竟然有人惦记她的人,林简特别不爽,恨不得戳瞎一切打量周景暄的人的眼睛。那种流于面上的霸道劲儿,悉数落进周景暄的眼里心上,他特没心没肺地笑了。
夜间,周景暄像个没骨头的小猫一样缠着林简,脑袋在她的脖子里蹭啊蹭啊,嘴上软绵绵地叫她:“暖暖。”
林简天大的火气唰啦一下子就没了,却是欲|火丛生。周景暄细细地亲她,给她说起她醉酒酣睡的那晚来。林简至此方知那原来并不是一场春梦。
她心里长叹,原来那个时候,他们就已经越界了,可笑自己还以为是个梦。思及此,林简翻身,压住周景暄,色痞子尽显地说道:“既然那晚没成,咱今儿就继续啊。
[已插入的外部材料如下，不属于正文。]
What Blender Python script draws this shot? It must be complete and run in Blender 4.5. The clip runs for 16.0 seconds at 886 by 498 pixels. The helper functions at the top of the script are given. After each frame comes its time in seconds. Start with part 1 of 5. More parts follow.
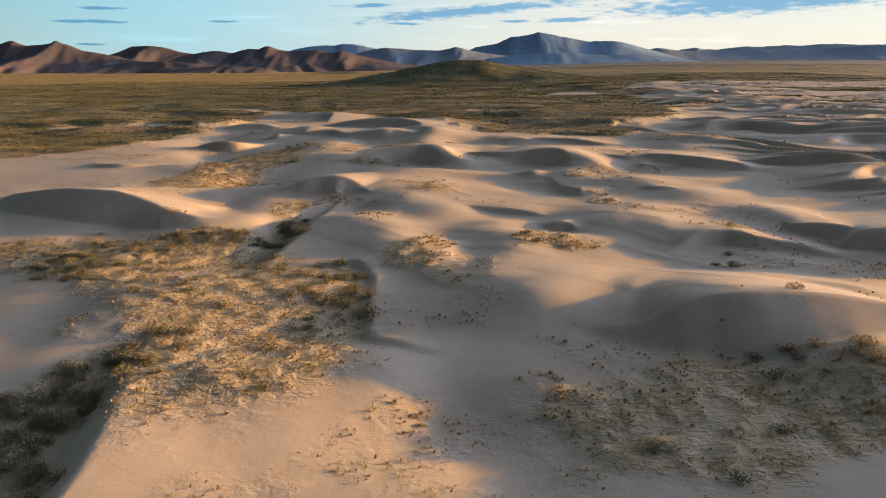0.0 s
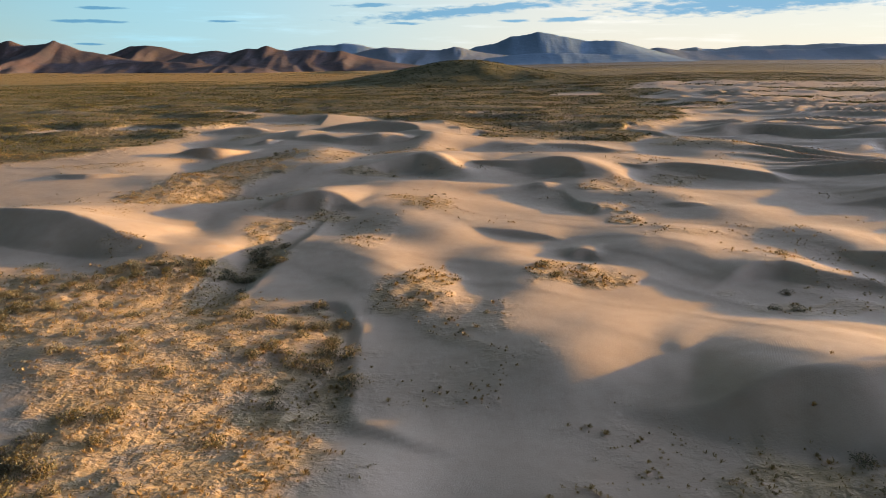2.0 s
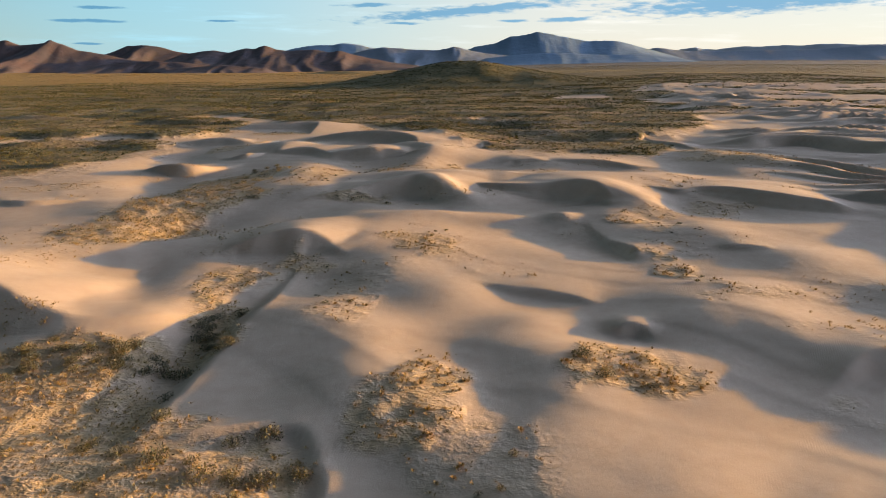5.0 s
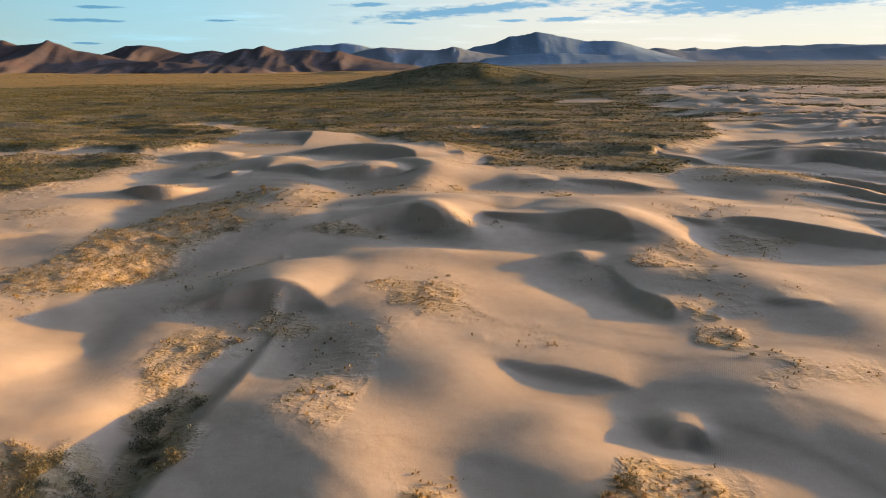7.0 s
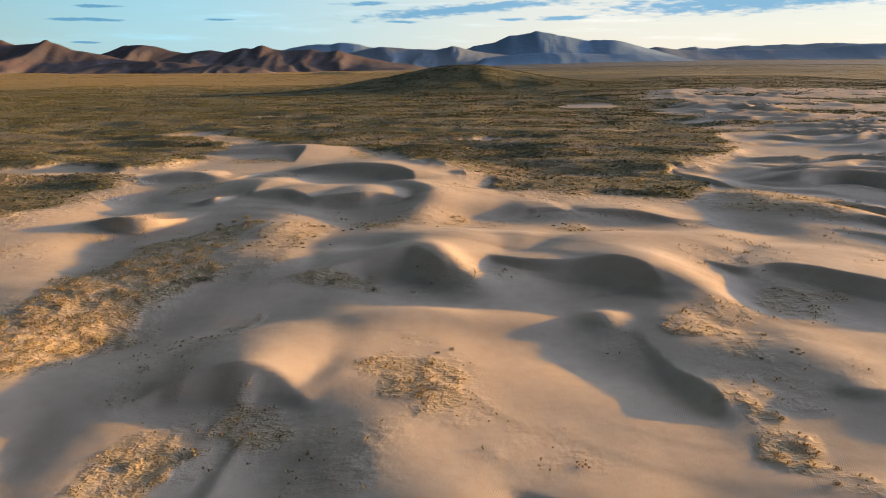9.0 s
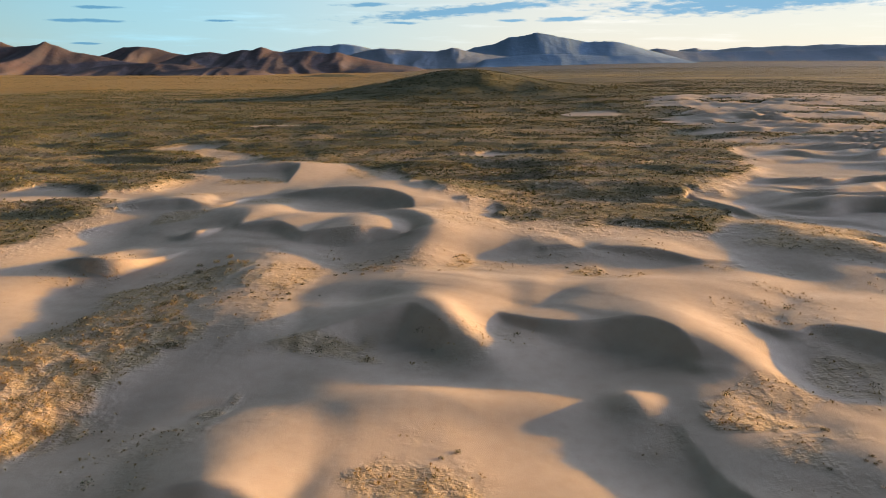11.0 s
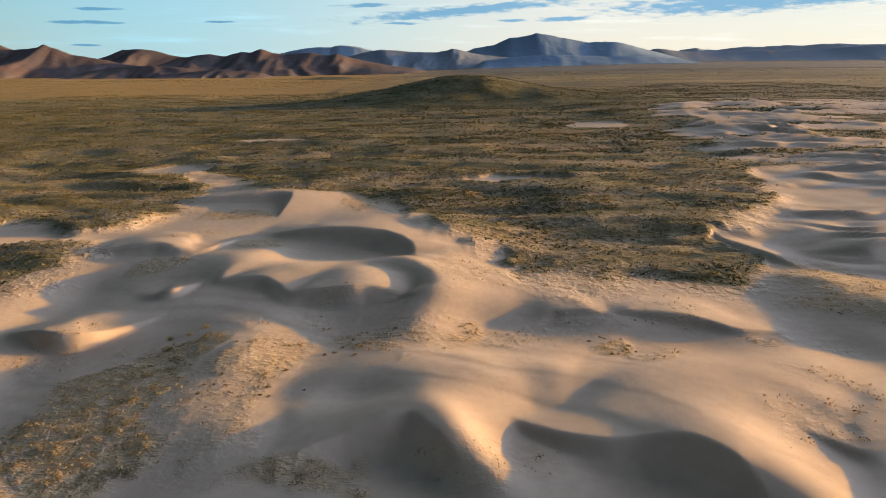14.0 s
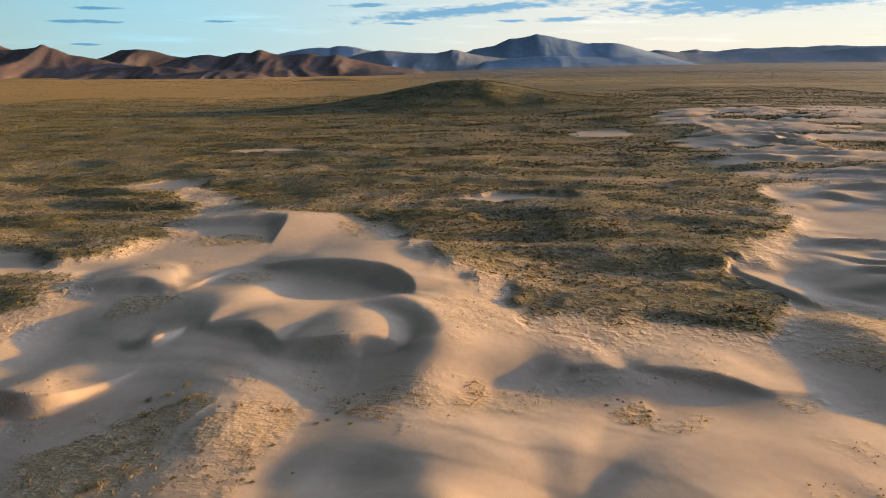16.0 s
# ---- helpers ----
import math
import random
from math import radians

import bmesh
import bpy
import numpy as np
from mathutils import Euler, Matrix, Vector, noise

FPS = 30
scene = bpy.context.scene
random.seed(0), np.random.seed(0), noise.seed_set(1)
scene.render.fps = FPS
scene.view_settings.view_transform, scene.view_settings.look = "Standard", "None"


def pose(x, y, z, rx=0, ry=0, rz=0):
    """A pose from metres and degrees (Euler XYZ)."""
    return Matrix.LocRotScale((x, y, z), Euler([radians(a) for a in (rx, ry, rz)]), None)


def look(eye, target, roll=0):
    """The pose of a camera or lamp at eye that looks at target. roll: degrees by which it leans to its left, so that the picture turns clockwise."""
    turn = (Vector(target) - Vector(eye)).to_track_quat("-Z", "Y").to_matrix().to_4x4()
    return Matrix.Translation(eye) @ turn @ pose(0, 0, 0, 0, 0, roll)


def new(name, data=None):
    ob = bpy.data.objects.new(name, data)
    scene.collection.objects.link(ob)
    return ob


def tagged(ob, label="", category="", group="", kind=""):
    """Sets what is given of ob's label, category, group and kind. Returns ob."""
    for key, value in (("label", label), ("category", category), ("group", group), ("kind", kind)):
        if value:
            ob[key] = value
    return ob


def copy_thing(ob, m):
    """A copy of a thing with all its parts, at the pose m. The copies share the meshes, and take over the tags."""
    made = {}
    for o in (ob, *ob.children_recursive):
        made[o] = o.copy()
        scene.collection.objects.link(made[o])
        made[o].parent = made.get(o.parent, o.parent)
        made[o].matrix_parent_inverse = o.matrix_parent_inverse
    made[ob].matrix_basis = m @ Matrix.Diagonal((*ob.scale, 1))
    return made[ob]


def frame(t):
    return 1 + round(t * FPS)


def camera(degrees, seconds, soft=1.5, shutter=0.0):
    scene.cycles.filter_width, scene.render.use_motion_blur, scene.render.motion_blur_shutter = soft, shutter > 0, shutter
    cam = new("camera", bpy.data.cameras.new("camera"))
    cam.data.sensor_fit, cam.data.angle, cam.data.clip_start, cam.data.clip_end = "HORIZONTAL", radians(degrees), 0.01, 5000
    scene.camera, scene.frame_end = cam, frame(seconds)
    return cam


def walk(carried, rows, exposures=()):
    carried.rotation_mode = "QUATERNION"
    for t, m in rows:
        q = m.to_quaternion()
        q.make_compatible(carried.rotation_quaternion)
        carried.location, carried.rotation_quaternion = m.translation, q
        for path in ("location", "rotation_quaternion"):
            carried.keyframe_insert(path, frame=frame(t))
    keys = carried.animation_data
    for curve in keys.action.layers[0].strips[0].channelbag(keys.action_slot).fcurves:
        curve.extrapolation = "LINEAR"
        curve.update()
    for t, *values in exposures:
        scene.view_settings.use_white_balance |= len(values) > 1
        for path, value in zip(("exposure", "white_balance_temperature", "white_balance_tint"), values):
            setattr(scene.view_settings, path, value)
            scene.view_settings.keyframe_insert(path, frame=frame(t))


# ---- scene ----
cam = camera(70, 16.0, soft=1.0)
PATH = [
    (0, (0.424, 8.342, 17.060), (0.379, 104.101, -11.753), -0.21),
    (0.5, (0.421, 10.780, 17.084), (0.375, 106.542, -11.719), -0.24),
    (1, (0.409, 13.219, 17.097), (0.374, 108.981, -11.706), -0.25),
    (1.5, (0.382, 15.657, 17.090), (0.375, 111.413, -11.733), -0.26),
    (2, (0.341, 18.094, 17.078), (0.376, 113.840, -11.781), -0.24),
    (2.5, (0.297, 20.530, 17.094), (0.372, 116.264, -11.805), -0.24),
    (3, (0.260, 22.964, 17.164), (0.357, 118.687, -11.766), -0.25),
    (3.5, (0.223, 25.387, 17.284), (0.335, 121.106, -11.663), -0.26),
    (4, (0.179, 27.794, 17.441), (0.313, 123.515, -11.501), -0.26),
    (4.5, (0.123, 30.180, 17.626), (0.293, 125.910, -11.285), -0.23),
    (5, (0.059, 32.551, 17.856), (0.277, 128.293, -11.013), -0.18),
    (5.5, (-0.005, 34.916, 18.152), (0.262, 130.669, -10.681), -0.13),
    (6, (-0.063, 37.285, 18.535), (0.249, 133.042, -10.284), -0.11),
    (6.5, (-0.106, 39.667, 19.026), (0.236, 135.416, -9.820), -0.12),
    (7, (-0.135, 42.068, 19.619), (0.222, 137.797, -9.291), -0.17),
    (7.5, (-0.160, 44.492, 20.273), (0.205, 140.198, -8.713), -0.22),
    (8, (-0.191, 46.943, 20.946), (0.184, 142.631, -8.099), -0.26),
    (8.5, (-0.234, 49.416, 21.606), (0.157, 145.098, -7.461), -0.24),
    (9, (-0.289, 51.877, 22.261), (0.122, 147.562, -6.796), -0.20),
    (9.5, (-0.350, 54.283, 22.929), (0.079, 149.976, -6.097), -0.15),
    (10, (-0.413, 56.590, 23.629), (0.026, 152.295, -5.358), -0.13),
    (10.5, (-0.474, 58.768, 24.371), (-0.039, 154.485, -4.577), -0.15),
    (11, (-0.531, 60.838, 25.144), (-0.111, 156.566, -3.771), -0.20),
    (11.5, (-0.584, 62.833, 25.927), (-0.187, 158.569, -2.961), -0.26),
    (12, (-0.632, 64.786, 26.702), (-0.262, 160.527, -2.171), -0.33),
    (12.5, (-0.674, 66.724, 27.454), (-0.333, 162.466, -1.413), -0.38),
    (13, (-0.716, 68.648, 28.197), (-0.401, 164.390, -0.673), -0.41),
    (13.5, (-0.767, 70.554, 28.949), (-0.468, 166.294, 0.074), -0.43),
    (14, (-0.832, 72.436, 29.729), (-0.534, 168.175, 0.850), -0.43),
    (14.5, (-0.918, 74.292, 30.552), (-0.602, 170.031, 1.674), -0.41),
    (15, (-1.021, 76.126, 31.410), (-0.671, 171.867, 2.537), -0.37),
    (15.5, (-1.134, 77.946, 32.291), (-0.740, 173.689, 3.427), -0.33),
    (16, (-1.254, 79.759, 33.184), (-0.810, 175.505, 4.330), -0.28),
]
walk(cam, [(t, look(eye, target, roll)) for t, eye, target, roll in PATH], [(0, 1.45, 5900, 16), (16, 1.45, 5900, 16)])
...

”说着就扒他的衣服。
周景暄不乐意,闹脾气道:“这次我要在上面!”
“那得看你待会儿还有力气没。”林简流氓地咬住他的嘴,开始了强攻。
一夜春宵,春宵苦短。俩人一直睡到次日傍晚才醒,林简饿扁的肚子咕噜噜叫起来,她看着还压在自己身上的周景暄,轻弹他脑门,笑道:“小家伙厉害啊,竟然没累趴。”
周景暄疲倦地哼一声,眼睛连睁都睁不开,昏昏沉沉地继续大睡。为了在上一次,周家二少爷也是相当拼命的了。
林简起床,把周景暄盖好,收拾好自己后给他留纸条,便拿着合同只身会黑天鹅去了。
黑天鹅不过三十多岁,极其妖艳,但和林简比起来,显得阴邪有余,艳烈不足。见林简只身赴约,黑天鹅问道:“景暄没来?”
“惦记的人太多,不敢让他出来,以免被人玷污了。”林简毫不顾忌地讥讽道:“毕竟癞蛤|蟆天鹅肉的颠颠倒倒,有人想吃天鹅肉,把自己也当成小天鹅也不稀奇。”
黑天鹅也不生气,她抬手,助理拿来一份文件,黑天鹅说道:“今晚我们就看看,景暄是谁的。”
“废话,当然是老娘的!”林简扭扭手腕,问道:“赌什么?”
黑天鹅拍手,身后的巨大屏风从中分开,黑天鹅率先入座,说道:“二十一点,一局定输赢!”
林简也入座,笑得挑衅,“再加一局,赌你我的一个承诺。”
金碧辉煌的大殿里,林简在黑天鹅的地盘上放言撒野,惹得对方手下一致戒备,林简邪性笑道:“除非你搬出来一个军队,否则拦不住我。”
黑天鹅默许手下拔枪,同时让荷官发牌,洗牌声如风吹过芭蕉叶,一张牌落在了林简面前。
林简闭上眼睛启动无相设置的上帝视角程序,再睁开眼睛时,她脑海里出现整个房间的高清图像来。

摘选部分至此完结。